En vertu des règles TLAC, les banques doivent émettre des obligations dites « senior » qui se classent en dessous des déposants dans leur structure de capital. Cela marque un changement par rapport à la pratique antérieure, selon laquelle ces obligations étaient classées au même niveau que les dépôts et étaient donc plus difficiles à renflouer.

Ces règles étendent les exigences de Bâle III qui couvrent également d’autres instruments de fonds propres tels que les obligations de niveau 2 et les obligations supplémentaires de niveau 1, qui sont émises depuis des années par les banques chinoises et sont conçues pour encaisser les pertes plus tôt que la dette senior.

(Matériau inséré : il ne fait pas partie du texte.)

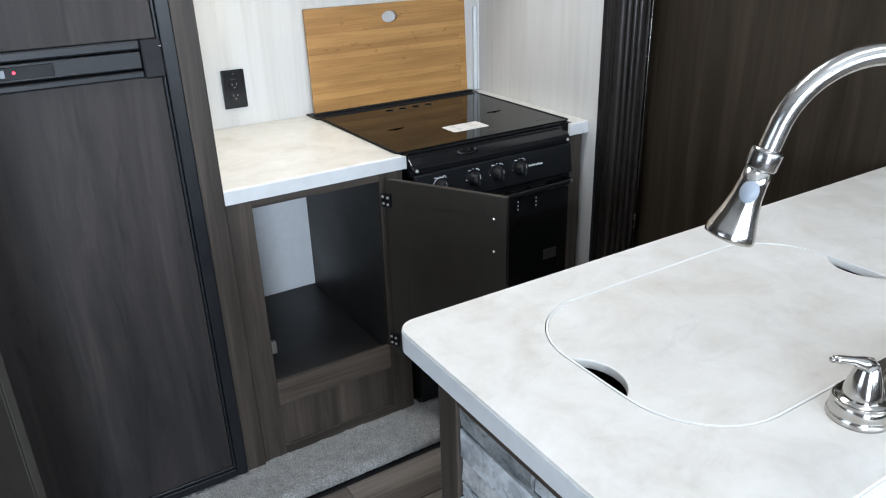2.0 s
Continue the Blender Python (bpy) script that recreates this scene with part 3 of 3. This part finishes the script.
solid("side_filler", box(0.617, 0.667, FY, FY + 0.016, 0.03, 0.795, bevel=0.002), M["wood"], "dark wood filler strip beside the stove", "trim", "structure")
solid("fridge_stile", box(-0.5020, -0.4505, -0.594, -0.572, 0.03, 1.98, bevel=0.002), M["wood"], "dark wood upright beside the fridge", "trim", "structure")
solid("wall_fridge_side", box(-0.4985, -0.470, -0.571, 0.06, 0.03, 1.99), M["white_wall"], "pale wallboard on the side of the fridge cabinet", "wall", "structure")

# ---- fridge ----
FXL, FXR = -1.10, -0.5025
fr = thing("refrigerator", (-0.82, -0.3, 0.04), "black-framed two-door fridge with dark wood door panels", "fridge")
part("body", box(FXL + 0.01, FXR - 0.011, -0.575, -0.02, 0.04, 1.66), M["black"], fr)
for x0, x1, z0, z1 in ((FXR - 0.030, FXR, 0.035, 1.70), (FXL, FXL + 0.024, 0.035, 1.70), (FXL + 0.024, FXR - 0.030, 0.035, 0.060), (FXL + 0.024, FXR - 0.030, 1.675, 1.70)):
    part("frame", box(x0, x1, -0.604, -0.576, z0, z1, bevel=0.003), M["fridge_black"], fr, "black trim frame")
DX0, DX1 = FXL + 0.034, FXR - 0.040
for nm, z0, z1 in (("door", 0.078, 1.118), ("freezer_door", 1.195, 1.66)):
    d = part(nm, box(DX0, DX1, -0.608, -0.577, z0, z1, bevel=0.002), M["fridge_wood"], fr, "dark grey-brown wood door panel")
    part("edge_trim", box(DX1 + 0.0005, DX1 + 0.007, -0.612, -0.577, z0 - 0.008, z1 + 0.002, bevel=0.002), M["fridge_black"], d)
    if z0 < 1:
        part("bottom_trim", box(DX0, DX1, -0.612, -0.577, z0 - 0.008, z0 - 0.0005, bevel=0.002), M["fridge_black"], d)
part("handle_trim", box(DX0, DX1 - 0.035, -0.616, -0.577, 1.1185, 1.132, bevel=0.003), M["fridge_black"], fr, "black handle lip")
part("handle_trim", box(DX0, DX1 - 0.035, -0.616, -0.577, 1.176, 1.1945, bevel=0.003), M["fridge_black"], fr, "black handle lip")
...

En Europe, la faillite de Credit Suisse en 2023 a entraîné le renflouement de 17 milliards d’euros d’obligations AT1, même si Legras a souligné que la dette senior TLAC de la banque n’avait pas été touchée. Il a ajouté que les rendements des obligations de capitaux chinoises, qui ont rebondi après l’incident, sont « extrêmement serrés » et coûteux pour les investisseurs.

Bien que les autorités chinoises aient effacé la dette de niveau 2 de la Baoshang Bank en 2020, dans le cadre du premier défaut officiel d’une banque commerciale depuis des décennies, d’autres situations ont renforcé les attentes des investisseurs en matière de soutien, même pour les instruments de dette les plus risqués. S&P prend en compte le soutien gouvernemental à la dette de niveau 2 des plus grandes banques chinoises, ce qui, selon elle, les rend « uniques » dans ses notations mondiales.

Jason Bedford, analyste bancaire chinois auparavant chez UBS et Bridgewater, a souligné les difficultés rencontrées par la Bank of Jinzhou en 2019, lorsque les investisseurs ont perdu des paiements de coupons mais que le soutien du gouvernement local a conduit au remboursement d’une obligation AT1. « Même s’ils ont renfloué la banque, il n’a étrangement pas été jugé nécessaire de convertir l’AT1 », a-t-il déclaré.

« L’exigence est plutôt que vous ayez une dette pouvant faire l’objet d’un renflouement interne et que vous soyez en mesure de le faire, mais il n’existe pas de règle générale selon laquelle vous devriez renflouer cette dette », a ajouté Legras d’Axiom.